Putting It All Together: A Real Project Timeline
Here’s what this workflow looks like on a real project — a 7-page marketing site with homepage, about, services (3 pages), blog listing, and contact.
| Task | Manual Approach | Automated Approach |
|---|---|---|
| Figma file prep (auto-layout, naming, components) | 2 hours | 2 hours |
| Design token extraction and Elementor global setup | 1.5 hours | 30 min |
| Homepage build (12 sections) | 8 hours | 45 min + 1 hour refinement |
| About page build (6 sections) | 4 hours | 20 min + 30 min refinement |
| Service pages × 3 (8 sections each) | 12 hours | 45 min + 1.5 hours refinement |
| Blog listing template | 2 hours | 2 hours (dynamic, mostly manual) |
| Contact page | 1.5 hours | 15 min + 30 min refinement |
| Responsive QA (all pages) | 6 hours | 3 hours |
| Total | 37 hours | ~12 hours |
That’s 25 hours saved on a single project. At a $75/hour agency rate, that’s $1,875 in recovered capacity — time you can reinvest in client strategy, UX improvements, or simply taking on another project.
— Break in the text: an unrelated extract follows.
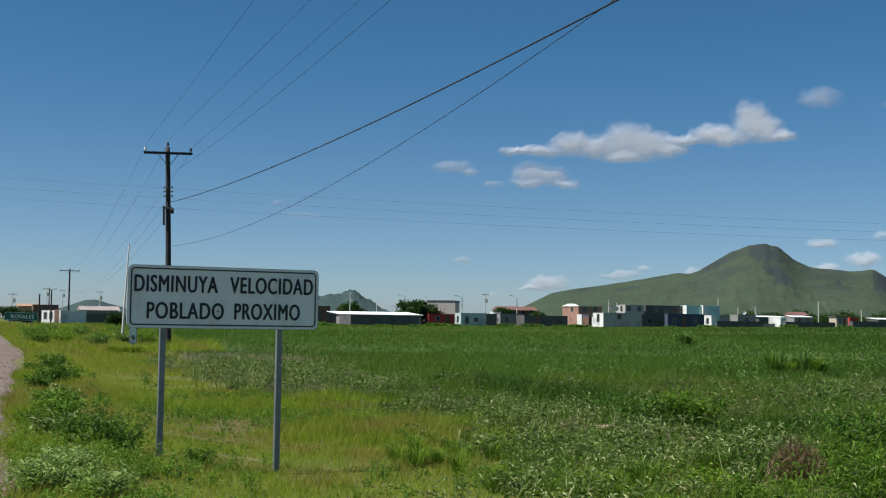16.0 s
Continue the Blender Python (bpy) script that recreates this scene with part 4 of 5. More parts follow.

Figmentor’s automated conversion engine handles the heaviest phase of this timeline — the initial page build — while preserving the design fidelity that clients expect. The responsive breakpoint handling alone saves hours of manual tweaking per page.
Next Steps: Start With Your Messiest Page
Don’t try to overhaul your entire workflow at once. Pick the most complex page from your current project — the one with the most sections, the tightest spacing, the most components — and run it through this workflow. That page will surface every gap in your Figma file structure and every responsive edge case in your Elementor build.
Fix what breaks, document what works, and apply the refined process to the rest of the site. After two or three projects, you’ll have a repeatable system that turns Figma-to-Elementor conversion from a multi-day grind into a same-day delivery.